TO BE DONE: Scan the data below and pick out the lines containing the word "kind".

DATA:
[Begin]
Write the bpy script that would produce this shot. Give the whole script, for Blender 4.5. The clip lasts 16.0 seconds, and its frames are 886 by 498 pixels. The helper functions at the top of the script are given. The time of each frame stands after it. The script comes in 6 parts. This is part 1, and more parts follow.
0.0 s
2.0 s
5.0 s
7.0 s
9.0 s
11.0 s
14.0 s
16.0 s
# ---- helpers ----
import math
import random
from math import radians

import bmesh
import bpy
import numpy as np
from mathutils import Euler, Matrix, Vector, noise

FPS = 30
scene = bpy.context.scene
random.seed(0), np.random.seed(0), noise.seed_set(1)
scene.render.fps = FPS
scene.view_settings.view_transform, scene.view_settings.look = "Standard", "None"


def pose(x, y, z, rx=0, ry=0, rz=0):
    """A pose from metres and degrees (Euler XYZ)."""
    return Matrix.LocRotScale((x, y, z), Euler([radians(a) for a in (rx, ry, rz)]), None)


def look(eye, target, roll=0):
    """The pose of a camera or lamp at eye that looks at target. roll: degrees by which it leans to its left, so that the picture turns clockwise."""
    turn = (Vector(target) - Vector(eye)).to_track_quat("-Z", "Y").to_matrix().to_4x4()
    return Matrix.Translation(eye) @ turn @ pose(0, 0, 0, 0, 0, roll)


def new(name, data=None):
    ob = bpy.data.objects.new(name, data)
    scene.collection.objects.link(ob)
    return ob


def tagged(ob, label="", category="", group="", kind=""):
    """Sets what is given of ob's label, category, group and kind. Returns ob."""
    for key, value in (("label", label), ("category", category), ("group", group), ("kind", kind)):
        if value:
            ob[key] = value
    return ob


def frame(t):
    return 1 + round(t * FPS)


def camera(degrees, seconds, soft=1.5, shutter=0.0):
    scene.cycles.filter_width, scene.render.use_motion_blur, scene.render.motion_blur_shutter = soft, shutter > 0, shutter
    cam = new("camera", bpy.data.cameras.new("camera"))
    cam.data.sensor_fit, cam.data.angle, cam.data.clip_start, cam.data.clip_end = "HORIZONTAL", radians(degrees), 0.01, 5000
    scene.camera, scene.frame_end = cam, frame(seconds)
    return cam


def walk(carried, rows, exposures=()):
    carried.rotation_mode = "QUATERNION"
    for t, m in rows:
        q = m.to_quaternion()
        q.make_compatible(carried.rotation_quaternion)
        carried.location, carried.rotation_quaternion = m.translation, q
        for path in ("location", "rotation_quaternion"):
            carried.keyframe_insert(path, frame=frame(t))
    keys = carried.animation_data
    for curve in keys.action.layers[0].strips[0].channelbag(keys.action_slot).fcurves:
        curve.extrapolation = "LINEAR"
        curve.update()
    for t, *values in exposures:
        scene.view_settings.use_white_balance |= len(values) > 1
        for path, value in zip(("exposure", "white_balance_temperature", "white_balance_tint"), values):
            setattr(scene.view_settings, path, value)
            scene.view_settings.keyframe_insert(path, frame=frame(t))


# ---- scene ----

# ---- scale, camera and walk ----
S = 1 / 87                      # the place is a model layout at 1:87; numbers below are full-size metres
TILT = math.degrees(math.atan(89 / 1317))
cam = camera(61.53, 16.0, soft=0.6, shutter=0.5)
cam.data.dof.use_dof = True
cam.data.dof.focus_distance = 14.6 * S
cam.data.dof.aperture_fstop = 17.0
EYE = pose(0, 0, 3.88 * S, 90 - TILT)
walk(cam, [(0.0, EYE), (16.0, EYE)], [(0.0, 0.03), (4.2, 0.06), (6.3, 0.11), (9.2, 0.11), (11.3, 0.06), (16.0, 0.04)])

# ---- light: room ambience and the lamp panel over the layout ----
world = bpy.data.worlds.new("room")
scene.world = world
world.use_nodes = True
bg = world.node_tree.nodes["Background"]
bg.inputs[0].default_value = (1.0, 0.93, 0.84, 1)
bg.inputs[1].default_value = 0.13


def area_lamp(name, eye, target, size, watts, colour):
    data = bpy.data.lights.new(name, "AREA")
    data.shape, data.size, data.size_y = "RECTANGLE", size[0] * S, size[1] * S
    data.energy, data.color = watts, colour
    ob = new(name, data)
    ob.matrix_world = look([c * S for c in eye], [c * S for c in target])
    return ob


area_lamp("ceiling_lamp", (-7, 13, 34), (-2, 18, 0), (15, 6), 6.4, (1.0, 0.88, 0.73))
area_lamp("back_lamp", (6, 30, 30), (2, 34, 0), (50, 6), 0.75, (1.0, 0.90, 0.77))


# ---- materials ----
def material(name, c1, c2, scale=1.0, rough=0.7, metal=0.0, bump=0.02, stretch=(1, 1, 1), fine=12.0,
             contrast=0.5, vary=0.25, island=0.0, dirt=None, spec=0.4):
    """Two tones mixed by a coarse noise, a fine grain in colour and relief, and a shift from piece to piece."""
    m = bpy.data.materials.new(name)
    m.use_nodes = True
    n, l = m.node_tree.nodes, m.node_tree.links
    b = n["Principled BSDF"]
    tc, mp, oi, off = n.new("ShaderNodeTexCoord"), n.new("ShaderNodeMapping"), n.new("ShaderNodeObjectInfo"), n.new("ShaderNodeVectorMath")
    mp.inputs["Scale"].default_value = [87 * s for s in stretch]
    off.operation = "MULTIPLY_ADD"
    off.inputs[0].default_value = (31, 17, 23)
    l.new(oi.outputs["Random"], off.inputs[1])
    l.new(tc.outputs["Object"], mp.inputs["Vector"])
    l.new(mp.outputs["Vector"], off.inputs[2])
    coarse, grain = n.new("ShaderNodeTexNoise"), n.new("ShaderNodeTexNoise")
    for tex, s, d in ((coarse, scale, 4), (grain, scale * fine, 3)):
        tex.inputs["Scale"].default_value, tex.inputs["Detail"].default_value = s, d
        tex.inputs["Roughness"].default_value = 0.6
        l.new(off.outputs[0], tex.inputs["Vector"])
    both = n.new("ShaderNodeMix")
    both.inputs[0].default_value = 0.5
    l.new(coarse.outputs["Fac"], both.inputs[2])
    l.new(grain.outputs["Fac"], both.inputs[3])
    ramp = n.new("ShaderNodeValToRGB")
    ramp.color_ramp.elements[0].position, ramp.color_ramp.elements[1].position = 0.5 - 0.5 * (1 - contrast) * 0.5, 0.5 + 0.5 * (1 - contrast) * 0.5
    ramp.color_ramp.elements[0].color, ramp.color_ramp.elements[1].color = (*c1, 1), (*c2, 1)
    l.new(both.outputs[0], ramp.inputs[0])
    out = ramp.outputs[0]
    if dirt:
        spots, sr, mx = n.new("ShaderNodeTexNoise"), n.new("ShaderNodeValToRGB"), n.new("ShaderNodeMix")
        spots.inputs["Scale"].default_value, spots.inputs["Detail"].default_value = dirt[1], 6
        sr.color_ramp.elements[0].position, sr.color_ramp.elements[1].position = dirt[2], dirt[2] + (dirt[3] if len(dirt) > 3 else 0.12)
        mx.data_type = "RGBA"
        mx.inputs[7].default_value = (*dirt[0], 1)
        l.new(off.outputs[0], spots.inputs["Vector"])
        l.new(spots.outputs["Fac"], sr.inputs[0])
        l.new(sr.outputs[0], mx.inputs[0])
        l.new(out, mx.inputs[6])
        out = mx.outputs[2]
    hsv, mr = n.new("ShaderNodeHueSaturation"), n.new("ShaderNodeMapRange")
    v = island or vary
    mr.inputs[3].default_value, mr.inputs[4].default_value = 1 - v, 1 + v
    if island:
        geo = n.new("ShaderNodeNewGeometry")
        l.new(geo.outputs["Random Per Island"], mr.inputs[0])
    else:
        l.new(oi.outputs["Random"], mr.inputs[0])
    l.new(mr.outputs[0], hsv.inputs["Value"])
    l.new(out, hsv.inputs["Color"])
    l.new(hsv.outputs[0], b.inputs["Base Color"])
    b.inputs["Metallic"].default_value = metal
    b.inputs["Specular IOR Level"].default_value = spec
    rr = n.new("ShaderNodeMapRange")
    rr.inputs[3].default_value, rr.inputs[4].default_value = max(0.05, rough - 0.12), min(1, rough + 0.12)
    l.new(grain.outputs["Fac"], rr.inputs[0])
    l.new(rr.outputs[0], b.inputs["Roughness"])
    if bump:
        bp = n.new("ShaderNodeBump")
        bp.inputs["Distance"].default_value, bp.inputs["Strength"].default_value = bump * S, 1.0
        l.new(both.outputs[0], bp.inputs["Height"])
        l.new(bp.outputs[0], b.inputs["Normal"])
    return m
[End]
EXERCISE OUTPUT:
def tagged(ob, label="", category="", group="", kind=""):
    """Sets what is given of ob's label, category, group and kind. Returns ob."""
    for key, value in (("label", label), ("category", category), ("group", group), ("kind", kind)):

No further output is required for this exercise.